--- Start of Provided data ---

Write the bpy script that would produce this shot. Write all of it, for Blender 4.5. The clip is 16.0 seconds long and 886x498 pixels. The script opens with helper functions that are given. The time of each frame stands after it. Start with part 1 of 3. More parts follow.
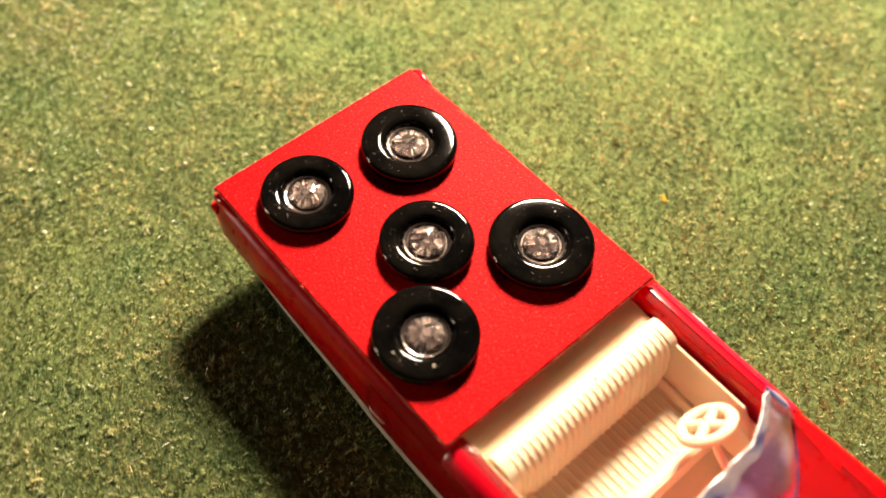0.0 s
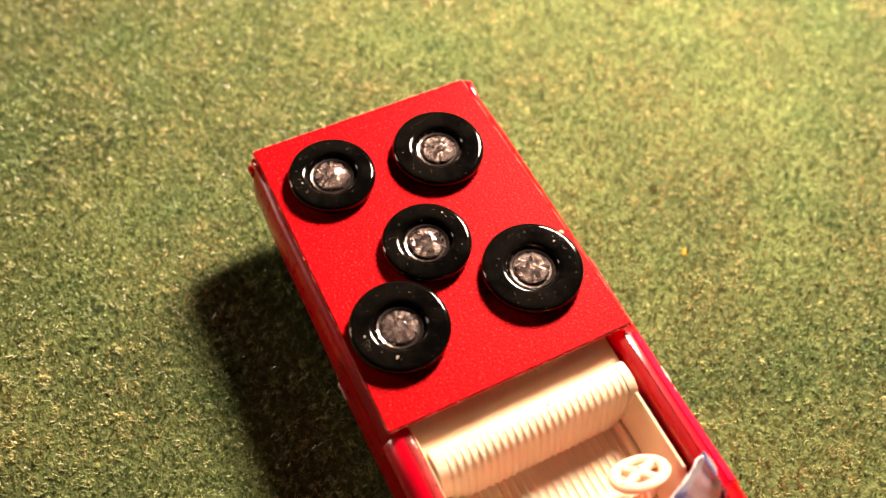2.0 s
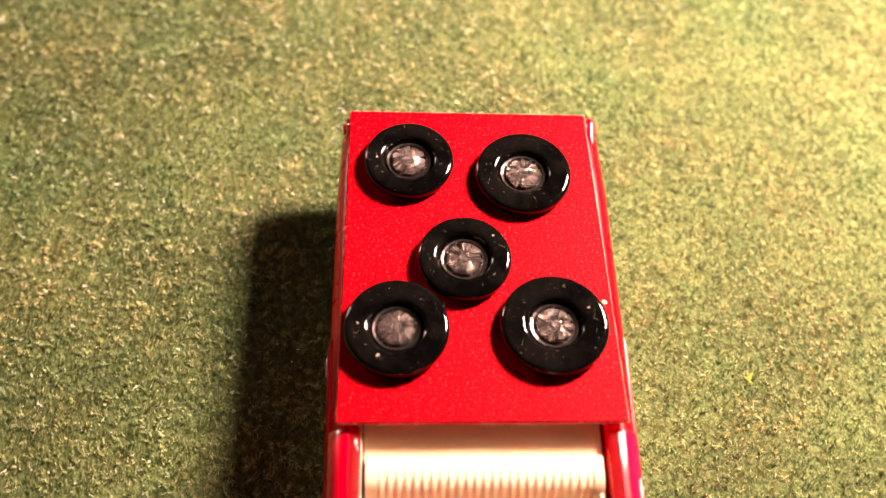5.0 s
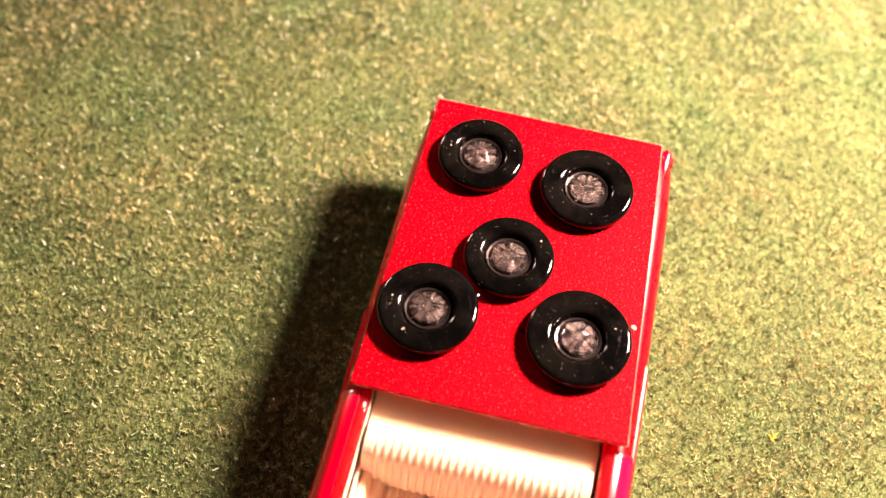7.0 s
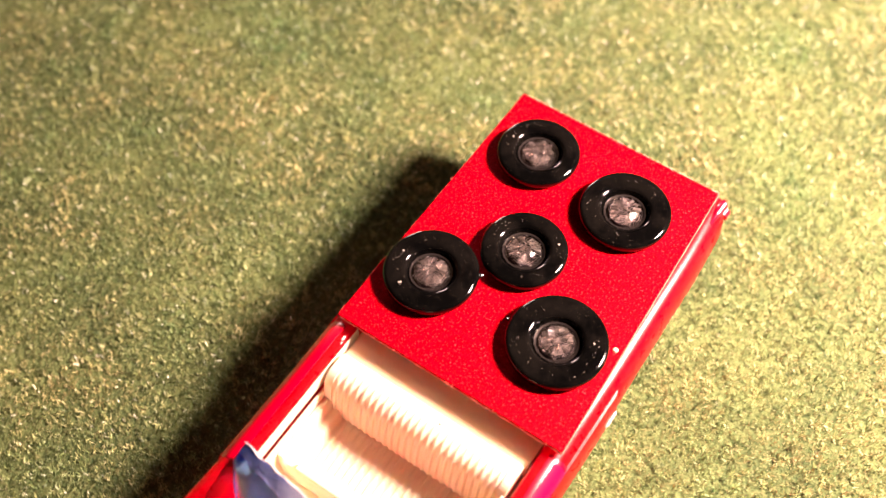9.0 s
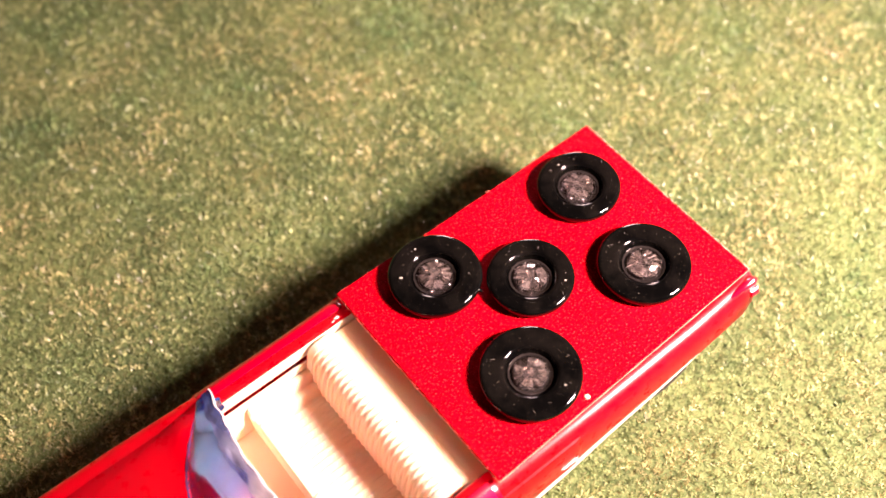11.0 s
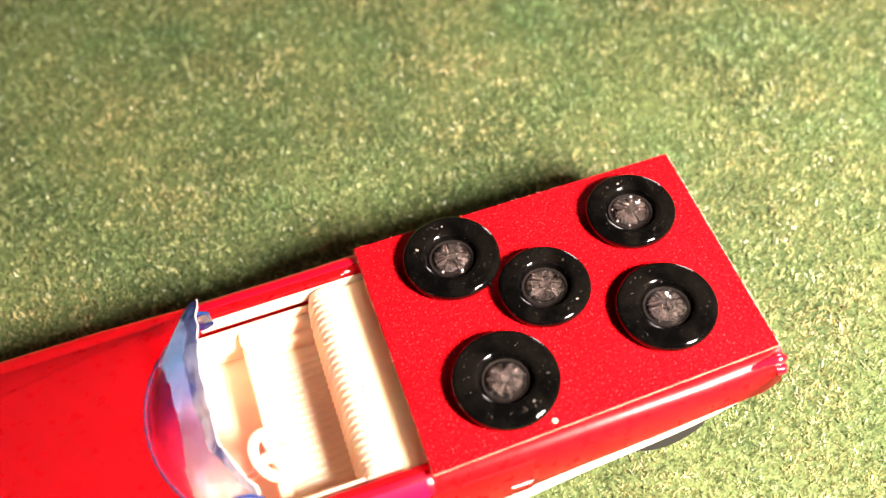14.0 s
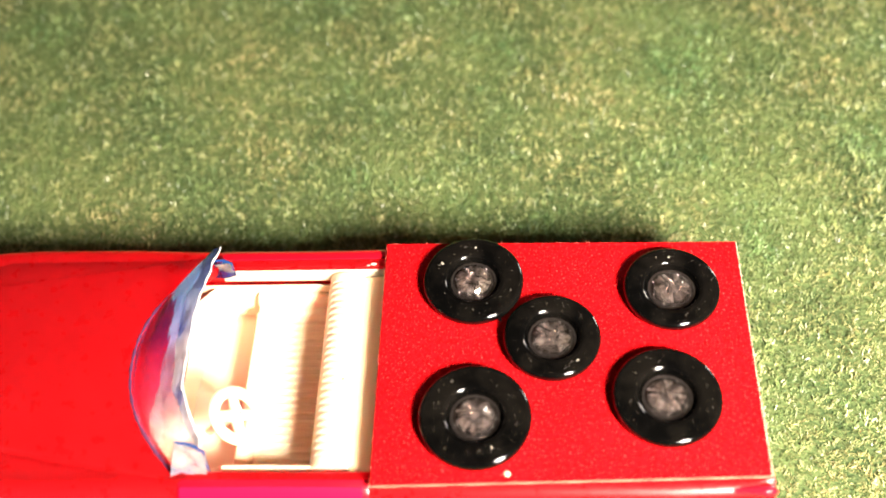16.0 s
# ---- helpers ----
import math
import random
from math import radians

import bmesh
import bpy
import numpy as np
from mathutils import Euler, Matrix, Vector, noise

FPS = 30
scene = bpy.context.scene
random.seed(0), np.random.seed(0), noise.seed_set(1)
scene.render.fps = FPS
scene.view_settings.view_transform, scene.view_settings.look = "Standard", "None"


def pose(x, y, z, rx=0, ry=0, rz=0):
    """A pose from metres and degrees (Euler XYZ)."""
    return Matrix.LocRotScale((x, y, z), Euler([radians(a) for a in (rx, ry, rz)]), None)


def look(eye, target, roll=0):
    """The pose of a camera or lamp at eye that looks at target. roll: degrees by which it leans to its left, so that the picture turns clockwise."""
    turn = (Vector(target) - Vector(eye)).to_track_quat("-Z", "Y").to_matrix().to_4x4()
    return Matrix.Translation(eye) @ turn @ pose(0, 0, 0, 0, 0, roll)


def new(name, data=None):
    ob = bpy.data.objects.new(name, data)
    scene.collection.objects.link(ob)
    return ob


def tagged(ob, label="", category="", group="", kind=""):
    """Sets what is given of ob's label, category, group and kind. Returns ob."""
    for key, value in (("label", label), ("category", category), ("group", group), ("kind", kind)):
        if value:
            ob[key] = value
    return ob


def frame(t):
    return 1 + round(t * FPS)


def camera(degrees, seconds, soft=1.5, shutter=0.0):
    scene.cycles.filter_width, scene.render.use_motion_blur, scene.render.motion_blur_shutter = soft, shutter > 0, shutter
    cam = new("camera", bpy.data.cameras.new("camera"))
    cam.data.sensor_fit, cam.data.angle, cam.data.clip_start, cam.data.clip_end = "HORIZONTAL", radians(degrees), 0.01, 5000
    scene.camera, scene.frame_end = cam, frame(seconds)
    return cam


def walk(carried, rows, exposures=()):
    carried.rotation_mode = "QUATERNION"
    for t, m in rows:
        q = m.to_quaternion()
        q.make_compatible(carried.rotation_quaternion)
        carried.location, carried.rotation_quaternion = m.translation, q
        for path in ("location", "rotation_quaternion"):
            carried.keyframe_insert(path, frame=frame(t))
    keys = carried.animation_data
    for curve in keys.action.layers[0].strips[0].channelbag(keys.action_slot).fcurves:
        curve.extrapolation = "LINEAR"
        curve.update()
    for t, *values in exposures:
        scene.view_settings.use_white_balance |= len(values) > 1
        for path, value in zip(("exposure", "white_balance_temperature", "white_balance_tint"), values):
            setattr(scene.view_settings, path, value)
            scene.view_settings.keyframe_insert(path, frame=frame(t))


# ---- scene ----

--- End of Provided data ---

* _What is being asked_
Tally up the lines of the listing containing the word "random". Give only the total.

* _The output_
2